*** Source data
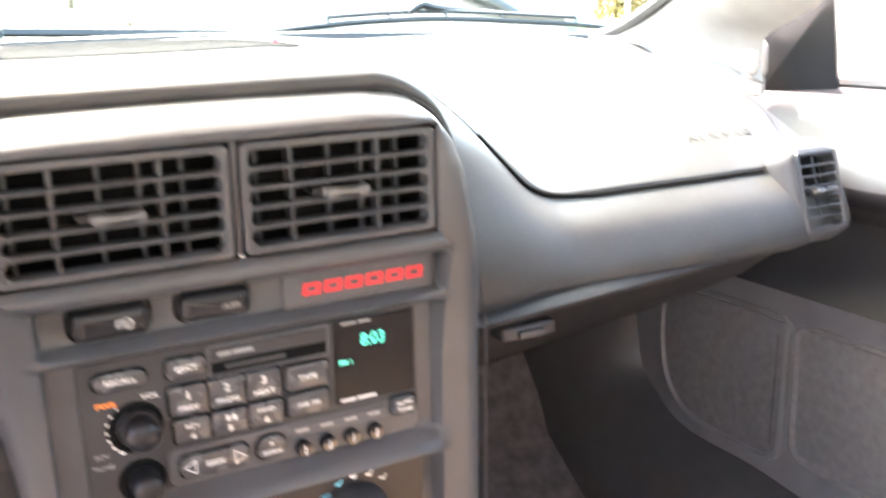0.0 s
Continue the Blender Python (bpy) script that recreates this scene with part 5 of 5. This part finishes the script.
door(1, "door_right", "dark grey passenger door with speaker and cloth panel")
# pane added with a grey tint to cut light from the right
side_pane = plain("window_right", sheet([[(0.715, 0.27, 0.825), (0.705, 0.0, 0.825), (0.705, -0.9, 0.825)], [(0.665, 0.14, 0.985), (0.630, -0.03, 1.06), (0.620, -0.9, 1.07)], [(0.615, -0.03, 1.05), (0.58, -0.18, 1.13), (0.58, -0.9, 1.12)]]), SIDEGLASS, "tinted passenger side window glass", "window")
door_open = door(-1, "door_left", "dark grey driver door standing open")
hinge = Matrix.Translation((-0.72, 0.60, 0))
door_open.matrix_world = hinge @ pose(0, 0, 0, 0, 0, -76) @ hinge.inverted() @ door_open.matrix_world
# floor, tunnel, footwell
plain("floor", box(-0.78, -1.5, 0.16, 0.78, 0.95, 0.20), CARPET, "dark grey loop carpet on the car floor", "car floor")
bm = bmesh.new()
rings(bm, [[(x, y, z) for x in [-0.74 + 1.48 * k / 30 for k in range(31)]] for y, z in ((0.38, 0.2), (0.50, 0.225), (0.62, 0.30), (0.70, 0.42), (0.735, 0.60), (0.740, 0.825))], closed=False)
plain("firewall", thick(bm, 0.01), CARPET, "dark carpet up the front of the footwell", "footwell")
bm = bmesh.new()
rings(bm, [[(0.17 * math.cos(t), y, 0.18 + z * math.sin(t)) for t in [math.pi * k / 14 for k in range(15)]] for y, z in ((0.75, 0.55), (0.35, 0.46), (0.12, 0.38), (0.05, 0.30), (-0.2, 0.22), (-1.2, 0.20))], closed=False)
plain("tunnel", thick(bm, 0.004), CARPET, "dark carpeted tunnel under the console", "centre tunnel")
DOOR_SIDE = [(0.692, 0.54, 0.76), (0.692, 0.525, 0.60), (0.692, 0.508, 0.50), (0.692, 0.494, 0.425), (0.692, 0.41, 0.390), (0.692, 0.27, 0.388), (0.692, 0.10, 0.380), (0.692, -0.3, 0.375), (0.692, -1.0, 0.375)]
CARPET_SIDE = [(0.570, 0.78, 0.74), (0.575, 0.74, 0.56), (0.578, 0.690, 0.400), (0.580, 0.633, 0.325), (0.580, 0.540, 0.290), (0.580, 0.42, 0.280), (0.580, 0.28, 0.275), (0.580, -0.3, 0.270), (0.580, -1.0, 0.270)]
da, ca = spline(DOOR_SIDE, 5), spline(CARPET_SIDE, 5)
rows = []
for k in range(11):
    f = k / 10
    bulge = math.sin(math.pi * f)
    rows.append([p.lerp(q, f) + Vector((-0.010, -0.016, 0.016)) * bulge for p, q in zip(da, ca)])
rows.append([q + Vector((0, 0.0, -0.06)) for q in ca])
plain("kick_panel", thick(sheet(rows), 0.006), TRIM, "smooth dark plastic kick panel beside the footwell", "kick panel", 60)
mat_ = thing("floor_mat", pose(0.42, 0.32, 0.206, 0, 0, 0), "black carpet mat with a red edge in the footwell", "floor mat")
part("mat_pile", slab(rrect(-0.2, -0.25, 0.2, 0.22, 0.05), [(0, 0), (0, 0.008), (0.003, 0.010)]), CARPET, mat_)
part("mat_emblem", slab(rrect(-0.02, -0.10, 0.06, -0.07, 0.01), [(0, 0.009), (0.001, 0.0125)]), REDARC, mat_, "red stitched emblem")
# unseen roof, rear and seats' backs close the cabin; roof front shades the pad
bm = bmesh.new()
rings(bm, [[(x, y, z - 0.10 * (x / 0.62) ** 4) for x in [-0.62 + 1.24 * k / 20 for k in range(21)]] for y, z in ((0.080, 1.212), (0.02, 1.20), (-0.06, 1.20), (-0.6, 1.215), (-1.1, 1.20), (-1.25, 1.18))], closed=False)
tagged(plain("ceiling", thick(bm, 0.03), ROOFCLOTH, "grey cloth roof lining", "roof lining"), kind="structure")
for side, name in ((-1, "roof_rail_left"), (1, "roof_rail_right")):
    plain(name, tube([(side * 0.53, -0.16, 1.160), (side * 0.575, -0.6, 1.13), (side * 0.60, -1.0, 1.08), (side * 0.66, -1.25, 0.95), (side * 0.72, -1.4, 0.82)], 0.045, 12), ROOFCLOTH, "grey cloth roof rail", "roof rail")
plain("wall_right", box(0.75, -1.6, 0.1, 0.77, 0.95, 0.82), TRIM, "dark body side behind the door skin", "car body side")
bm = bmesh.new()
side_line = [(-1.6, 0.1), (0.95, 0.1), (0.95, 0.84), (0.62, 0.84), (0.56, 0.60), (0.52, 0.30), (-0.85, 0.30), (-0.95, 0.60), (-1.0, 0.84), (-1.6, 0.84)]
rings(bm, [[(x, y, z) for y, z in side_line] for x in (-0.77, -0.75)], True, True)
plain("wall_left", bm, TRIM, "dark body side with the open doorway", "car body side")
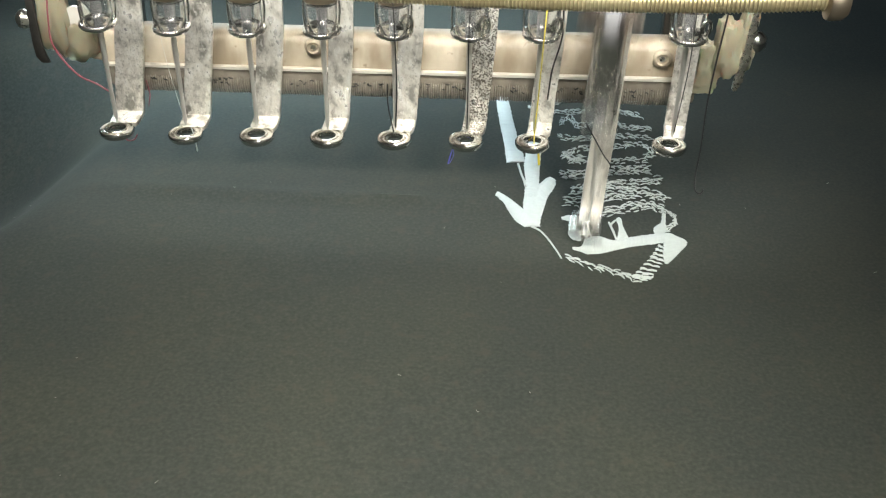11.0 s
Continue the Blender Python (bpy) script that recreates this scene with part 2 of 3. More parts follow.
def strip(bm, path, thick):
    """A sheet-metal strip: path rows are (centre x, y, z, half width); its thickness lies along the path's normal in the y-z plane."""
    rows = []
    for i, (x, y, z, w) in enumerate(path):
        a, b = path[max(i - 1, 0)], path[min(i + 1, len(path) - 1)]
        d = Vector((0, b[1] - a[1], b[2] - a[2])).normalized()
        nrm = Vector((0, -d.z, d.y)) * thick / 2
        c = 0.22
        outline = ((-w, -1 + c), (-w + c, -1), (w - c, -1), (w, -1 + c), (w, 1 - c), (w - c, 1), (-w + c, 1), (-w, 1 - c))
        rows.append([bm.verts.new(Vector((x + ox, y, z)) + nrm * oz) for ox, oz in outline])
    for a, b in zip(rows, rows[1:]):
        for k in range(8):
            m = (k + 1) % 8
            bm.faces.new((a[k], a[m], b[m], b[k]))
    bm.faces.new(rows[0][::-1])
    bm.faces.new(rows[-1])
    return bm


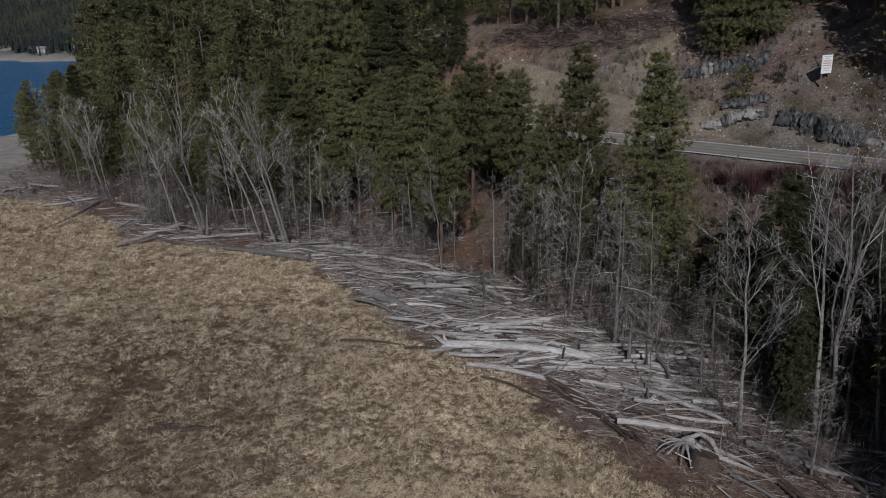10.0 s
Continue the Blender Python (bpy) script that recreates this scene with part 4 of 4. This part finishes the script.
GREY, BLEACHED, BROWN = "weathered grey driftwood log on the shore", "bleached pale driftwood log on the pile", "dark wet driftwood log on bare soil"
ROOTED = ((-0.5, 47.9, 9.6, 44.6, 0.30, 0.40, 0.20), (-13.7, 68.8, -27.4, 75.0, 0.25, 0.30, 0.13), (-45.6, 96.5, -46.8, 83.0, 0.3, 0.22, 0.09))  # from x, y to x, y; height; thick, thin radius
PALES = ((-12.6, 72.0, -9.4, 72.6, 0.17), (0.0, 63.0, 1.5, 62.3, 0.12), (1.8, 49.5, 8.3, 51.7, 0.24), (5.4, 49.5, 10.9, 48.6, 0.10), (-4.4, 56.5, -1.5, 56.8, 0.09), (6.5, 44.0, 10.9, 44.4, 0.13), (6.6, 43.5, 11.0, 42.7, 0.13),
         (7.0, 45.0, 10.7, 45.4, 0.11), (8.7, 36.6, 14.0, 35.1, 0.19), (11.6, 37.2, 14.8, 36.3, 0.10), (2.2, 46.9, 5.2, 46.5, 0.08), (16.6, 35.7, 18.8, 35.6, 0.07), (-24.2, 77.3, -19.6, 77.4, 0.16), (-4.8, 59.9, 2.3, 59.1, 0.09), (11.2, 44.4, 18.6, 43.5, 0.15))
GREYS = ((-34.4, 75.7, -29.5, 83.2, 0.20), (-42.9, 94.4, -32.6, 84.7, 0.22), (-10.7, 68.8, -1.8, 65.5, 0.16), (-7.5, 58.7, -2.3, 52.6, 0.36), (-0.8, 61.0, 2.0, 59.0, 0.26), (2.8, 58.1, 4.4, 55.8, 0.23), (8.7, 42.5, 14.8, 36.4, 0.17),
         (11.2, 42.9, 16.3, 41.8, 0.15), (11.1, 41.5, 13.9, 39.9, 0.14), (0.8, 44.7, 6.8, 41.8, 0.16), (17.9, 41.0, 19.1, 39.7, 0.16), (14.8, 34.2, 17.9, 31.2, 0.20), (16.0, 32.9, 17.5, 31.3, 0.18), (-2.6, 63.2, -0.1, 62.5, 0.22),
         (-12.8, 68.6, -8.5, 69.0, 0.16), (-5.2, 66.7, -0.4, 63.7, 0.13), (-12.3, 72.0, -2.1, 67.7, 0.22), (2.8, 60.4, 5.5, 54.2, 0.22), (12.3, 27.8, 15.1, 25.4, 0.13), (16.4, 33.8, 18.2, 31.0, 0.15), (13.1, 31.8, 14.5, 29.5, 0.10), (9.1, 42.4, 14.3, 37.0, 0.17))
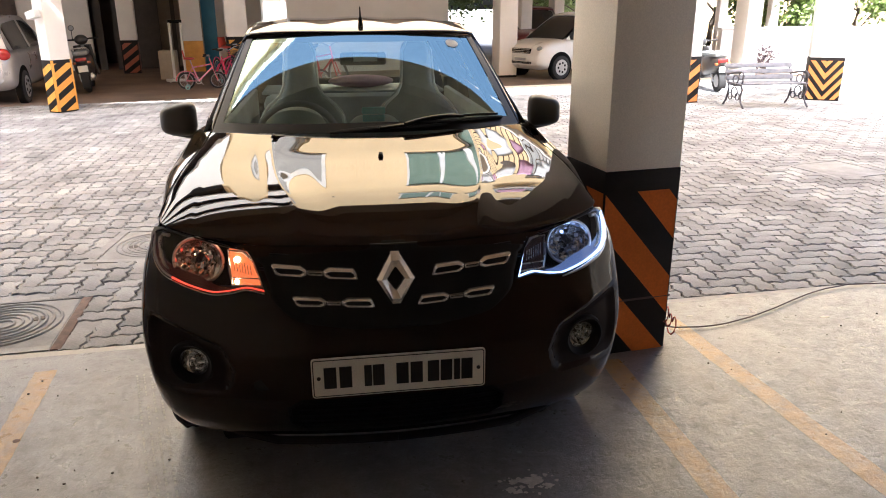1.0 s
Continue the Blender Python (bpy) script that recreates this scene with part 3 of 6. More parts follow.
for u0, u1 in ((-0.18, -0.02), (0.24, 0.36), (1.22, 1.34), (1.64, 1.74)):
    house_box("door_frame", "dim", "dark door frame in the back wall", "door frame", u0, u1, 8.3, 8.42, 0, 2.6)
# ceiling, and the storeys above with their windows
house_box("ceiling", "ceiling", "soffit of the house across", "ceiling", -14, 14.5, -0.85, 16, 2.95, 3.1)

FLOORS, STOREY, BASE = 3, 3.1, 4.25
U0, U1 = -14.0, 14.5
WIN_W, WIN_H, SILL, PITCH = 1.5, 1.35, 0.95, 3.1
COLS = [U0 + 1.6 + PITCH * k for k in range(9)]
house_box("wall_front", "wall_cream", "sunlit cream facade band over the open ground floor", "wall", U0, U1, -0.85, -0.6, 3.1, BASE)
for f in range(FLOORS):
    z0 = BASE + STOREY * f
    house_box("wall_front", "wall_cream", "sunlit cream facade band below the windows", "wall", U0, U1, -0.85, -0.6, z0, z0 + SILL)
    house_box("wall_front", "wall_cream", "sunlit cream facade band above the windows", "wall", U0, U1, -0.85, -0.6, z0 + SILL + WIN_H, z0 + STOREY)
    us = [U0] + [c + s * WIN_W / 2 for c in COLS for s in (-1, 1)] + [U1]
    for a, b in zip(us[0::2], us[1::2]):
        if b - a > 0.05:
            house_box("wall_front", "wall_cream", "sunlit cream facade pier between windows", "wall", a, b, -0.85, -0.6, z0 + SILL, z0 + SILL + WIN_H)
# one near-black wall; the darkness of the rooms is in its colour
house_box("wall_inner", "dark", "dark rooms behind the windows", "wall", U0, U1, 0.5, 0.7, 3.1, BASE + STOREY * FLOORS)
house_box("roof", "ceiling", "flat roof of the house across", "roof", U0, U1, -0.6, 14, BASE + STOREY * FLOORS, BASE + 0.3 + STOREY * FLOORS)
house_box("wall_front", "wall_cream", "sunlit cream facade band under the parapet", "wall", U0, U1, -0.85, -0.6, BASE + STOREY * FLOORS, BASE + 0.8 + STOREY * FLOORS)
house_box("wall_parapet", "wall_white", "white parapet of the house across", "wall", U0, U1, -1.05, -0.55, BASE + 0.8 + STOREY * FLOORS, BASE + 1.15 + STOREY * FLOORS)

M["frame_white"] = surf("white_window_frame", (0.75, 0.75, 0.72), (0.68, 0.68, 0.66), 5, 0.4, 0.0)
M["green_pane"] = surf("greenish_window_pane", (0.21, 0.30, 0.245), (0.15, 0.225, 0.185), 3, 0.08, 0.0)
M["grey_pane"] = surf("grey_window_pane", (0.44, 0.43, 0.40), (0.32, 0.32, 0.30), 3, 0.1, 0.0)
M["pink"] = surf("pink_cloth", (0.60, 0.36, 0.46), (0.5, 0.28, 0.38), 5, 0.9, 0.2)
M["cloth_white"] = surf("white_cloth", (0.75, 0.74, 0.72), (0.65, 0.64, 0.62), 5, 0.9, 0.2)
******
In the entries above, identify each line that includes the string "More", then copy it.

> [Written solution]
Continue the Blender Python (bpy) script that recreates this scene with part 2 of 3. More parts follow.
Continue the Blender Python (bpy) script that recreates this scene with part 3 of 6. More parts follow.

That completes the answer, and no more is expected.